Isaac’s body begins to grow more and more impure as the game goes on. It might, for instance, be distorted by devilish horns, grow grotesquely fat, or even sever its own head, so that the head can fly off on its own wreaking havoc separate from the body itself. The Binding of Isaac almost worships impurity as it embraces anything scatological (searching through excrement for coins, bombs and keys, using urine, vomit, or menstrual blood as weaponry, etc.) as a form of power, a power that speaks in contrast to the idea of a clean body and a clean mind. The flesh represents and then becomes the means of combating the spirit and that which is presumed to be “right,” playing as the game does on the dichotomy of spirit as clean and flesh as unclean in a theological sense. The body is wrecked and made ugly for the sake of freedom from fear. Instead, it becomes something fearful.

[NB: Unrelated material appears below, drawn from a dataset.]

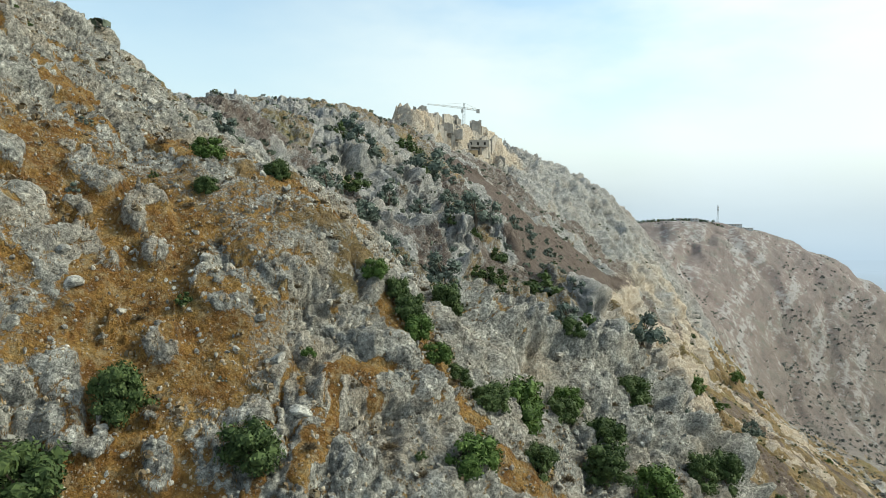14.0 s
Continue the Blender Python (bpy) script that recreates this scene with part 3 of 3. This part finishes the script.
def put_bush(x, y, width, rng, kind=None):
    k = kind if kind is not None else rng.choice((0, 0, 1, 1, 2, 2, 3, 4))
    near = y < 175 and width > 1.6
    m = pose(x, y, ground_at(x, y) + (0.10 if 185 < y < 420 else -0.06) * width, 0, 0, rng.uniform(0, 360))
    s = width * rng.uniform(1.08, 1.25)
    if (near, k) not in MADE:
        leaf, tall, label = KIND_LIST[k]
        ob = MADE[near, k] = bush_kind("bush", 40 + k, leaf, tall, 38, 2900, 0.031, label) if near else bush_kind("bush", 70 + k, leaf, tall, 14, 460, 0.055, label)
        ob.matrix_basis = m
    else:
        ob = copy_thing(MADE[near, k], m)
    ob.scale = (s, s * rng.uniform(0.85, 1.1), s * rng.uniform(0.85, 1.1))
    ob["group"] = "bushes on the mountainside"
    return ob


SPUR_BUSHES = (
    (-46.2, 127, 3), (-39.1, 125.9, 3.5), (-46.9, 146, 2.6), (-45.8, 141.8, 1.7), (-27.2, 131.2, 3.2), (-22.8, 143.6, 5),
    (-25.4, 138.7, 3.1), (-17.6, 152.1, 2.9), (-21.8, 138.5, 2.5), (-13.7, 152, 3.5), (-14.8, 147.1, 3.8), (-9.9, 149, 4.3),
    (-7.6, 163.6, 3.8), (-3.4, 155.3, 3.3), (-0.1, 157.4, 3.8), (56.9, 278.2, 7.9), (-30.4, 138.8, 2.4), (-31.9, 140.3, 2.2),
    (-31, 140, 2.4), (-33.5, 140.2, 2), (-29.2, 138.6, 2.2), (-30.2, 129.8, 0.7), (-14.5, 162.1, 2.4),
)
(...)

Isaac‘s original developer, Edmund McmMillen, seems to see the body as a means of protesting order, routine, and regulation. This is probably not surprising in an era when if the religious are not trying to maintain the sanctity of the body, the “temple of the Holy Ghost,” then secular progressives pick up the slack with regulations on soda and caffeine intake, smoking bans, and other health related legislation (shades of The Dead Kennedy’s “California Uber Alles”’s “zen fascists” and their demands that “you will jog for the master race / And always wear the happy face).

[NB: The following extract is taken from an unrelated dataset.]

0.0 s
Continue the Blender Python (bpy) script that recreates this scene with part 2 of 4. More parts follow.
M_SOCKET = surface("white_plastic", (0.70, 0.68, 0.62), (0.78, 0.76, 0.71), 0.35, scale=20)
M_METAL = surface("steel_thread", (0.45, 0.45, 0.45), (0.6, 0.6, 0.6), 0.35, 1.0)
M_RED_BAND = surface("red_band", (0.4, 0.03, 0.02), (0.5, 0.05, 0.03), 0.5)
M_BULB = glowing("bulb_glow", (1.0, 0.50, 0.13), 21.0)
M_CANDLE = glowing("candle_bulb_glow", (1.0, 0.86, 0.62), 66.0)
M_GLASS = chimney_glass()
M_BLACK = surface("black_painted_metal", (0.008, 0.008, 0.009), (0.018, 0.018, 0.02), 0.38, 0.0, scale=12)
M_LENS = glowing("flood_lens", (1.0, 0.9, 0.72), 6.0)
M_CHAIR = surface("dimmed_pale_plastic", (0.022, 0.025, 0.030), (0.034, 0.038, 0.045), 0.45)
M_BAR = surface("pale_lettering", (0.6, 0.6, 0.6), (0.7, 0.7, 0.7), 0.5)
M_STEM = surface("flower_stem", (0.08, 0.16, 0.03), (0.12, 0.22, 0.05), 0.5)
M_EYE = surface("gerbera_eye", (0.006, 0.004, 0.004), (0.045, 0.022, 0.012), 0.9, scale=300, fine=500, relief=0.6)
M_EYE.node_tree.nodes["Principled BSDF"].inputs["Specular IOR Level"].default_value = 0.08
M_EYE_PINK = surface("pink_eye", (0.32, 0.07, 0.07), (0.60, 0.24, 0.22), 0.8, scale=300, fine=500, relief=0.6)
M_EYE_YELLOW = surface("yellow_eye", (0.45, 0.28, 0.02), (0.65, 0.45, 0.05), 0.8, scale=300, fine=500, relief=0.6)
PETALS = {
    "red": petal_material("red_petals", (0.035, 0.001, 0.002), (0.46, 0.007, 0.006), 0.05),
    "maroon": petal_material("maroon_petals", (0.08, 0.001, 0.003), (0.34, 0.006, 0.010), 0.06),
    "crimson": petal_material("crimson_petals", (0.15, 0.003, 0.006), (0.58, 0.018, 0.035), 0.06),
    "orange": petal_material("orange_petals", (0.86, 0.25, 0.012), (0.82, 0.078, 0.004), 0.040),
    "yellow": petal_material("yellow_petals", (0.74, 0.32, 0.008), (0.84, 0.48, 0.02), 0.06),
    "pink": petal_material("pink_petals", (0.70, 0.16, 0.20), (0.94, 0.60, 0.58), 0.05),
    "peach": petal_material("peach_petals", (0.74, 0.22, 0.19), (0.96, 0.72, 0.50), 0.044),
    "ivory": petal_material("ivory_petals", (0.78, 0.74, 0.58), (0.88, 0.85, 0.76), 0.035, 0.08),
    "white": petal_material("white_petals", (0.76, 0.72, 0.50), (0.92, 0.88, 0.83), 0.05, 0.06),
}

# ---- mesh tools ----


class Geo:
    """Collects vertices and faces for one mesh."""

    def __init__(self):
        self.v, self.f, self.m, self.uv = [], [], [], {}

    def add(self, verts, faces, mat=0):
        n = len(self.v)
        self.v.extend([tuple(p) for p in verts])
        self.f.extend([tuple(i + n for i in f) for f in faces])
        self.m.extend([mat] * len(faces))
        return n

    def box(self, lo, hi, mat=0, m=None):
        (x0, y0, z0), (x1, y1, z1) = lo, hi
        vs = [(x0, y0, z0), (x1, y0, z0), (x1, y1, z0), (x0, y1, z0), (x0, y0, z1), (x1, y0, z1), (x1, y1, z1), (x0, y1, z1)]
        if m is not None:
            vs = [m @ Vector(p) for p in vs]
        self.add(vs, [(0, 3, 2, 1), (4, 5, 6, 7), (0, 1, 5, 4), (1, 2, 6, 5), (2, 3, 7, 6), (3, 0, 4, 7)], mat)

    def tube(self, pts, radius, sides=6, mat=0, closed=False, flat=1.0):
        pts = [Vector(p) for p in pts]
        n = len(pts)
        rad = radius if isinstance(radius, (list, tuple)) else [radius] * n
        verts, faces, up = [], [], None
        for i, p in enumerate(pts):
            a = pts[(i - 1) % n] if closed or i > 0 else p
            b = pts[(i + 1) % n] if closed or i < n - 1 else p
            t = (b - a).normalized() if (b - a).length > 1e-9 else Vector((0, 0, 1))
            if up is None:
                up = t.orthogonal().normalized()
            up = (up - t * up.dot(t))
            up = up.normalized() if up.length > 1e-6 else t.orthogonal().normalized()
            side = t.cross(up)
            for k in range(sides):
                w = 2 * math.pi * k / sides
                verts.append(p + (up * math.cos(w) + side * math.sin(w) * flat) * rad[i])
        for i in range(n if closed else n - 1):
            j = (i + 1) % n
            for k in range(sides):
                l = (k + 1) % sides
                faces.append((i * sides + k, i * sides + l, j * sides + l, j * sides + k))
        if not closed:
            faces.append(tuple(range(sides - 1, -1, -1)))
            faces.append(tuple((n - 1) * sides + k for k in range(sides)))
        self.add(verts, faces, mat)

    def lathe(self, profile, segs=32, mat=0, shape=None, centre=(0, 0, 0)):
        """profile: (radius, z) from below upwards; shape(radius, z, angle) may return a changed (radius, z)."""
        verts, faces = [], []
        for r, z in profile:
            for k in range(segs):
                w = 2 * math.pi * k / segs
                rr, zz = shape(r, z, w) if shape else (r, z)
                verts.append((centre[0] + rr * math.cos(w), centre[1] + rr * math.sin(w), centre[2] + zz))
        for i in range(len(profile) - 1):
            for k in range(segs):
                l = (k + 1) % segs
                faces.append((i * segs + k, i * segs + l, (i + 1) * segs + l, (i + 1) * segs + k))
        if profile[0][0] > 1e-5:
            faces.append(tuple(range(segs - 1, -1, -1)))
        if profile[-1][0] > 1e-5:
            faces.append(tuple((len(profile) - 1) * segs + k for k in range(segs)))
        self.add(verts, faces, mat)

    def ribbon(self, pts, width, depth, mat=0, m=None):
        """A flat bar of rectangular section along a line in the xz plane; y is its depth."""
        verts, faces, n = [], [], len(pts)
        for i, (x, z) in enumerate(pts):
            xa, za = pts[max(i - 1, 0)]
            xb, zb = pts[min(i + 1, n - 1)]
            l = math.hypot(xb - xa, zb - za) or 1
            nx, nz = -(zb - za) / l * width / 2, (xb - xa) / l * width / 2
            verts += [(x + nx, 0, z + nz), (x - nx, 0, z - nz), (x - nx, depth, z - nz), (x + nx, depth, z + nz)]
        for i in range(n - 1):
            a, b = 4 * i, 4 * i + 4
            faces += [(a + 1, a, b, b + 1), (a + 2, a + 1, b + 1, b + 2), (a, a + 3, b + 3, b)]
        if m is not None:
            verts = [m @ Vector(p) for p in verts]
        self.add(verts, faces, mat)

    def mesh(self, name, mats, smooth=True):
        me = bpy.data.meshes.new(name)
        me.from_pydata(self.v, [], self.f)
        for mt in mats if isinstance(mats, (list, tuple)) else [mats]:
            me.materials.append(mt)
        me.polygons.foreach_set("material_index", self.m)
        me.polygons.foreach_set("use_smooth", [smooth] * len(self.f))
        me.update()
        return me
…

McMillen, a Gen Xer, seems to share with other Gen X artists a disdain for dictating a doctrine of communal health and happiness as Isaac’s body becomes a protest against religious strictures on hygiene and bodily purity. In fellow Gen Xer Chuck Palahniuk’s novel Invisible Monsters, his characters who all subject themselves to body modification of one sort or another explain their decisions as purposeful efforts at making the worst mistakes with their own bodies possible: “‘[W]e’re so trained to do life the right way. To not make mistakes,’ Brandy says, ‘I figure, the bigger the mistake looks, the better chance I’ll have to break out and live a real life.'” McMillen’s game and its worship of the random transformation of the body seems of a piece with an observation that Palahniuk’s novel makes (and that he also similarly suggests in his novel Fight Club and nonfiction essays like “Frontiers”): “Our real discoveries come from chaos.”

Indeed the universal form of Isaac’s body that begins every game becomes a product of discovery through chaos. Dungeons in the game are procedurally generated. As a result, power ups and bodily transformations vary from one playthrough to another. Isaac’s development as a monster never occurs in any regulated or routine way, but that seems appropriate to a game that protests regulation, routine, rules, and ultimately a commitment to a rigid sense of tradition and a communal sense of what is good and what is evil. The void of Isaac’s identity is filled with the monstrous transformations possible only when you explore outside the boundaries of what is considered “normal.”

The monstrous body may be ugly and awful, but is one that is identifiable as a unique thing, free from established rules and stricture, free to continue to grow into something other than what others desire it to be.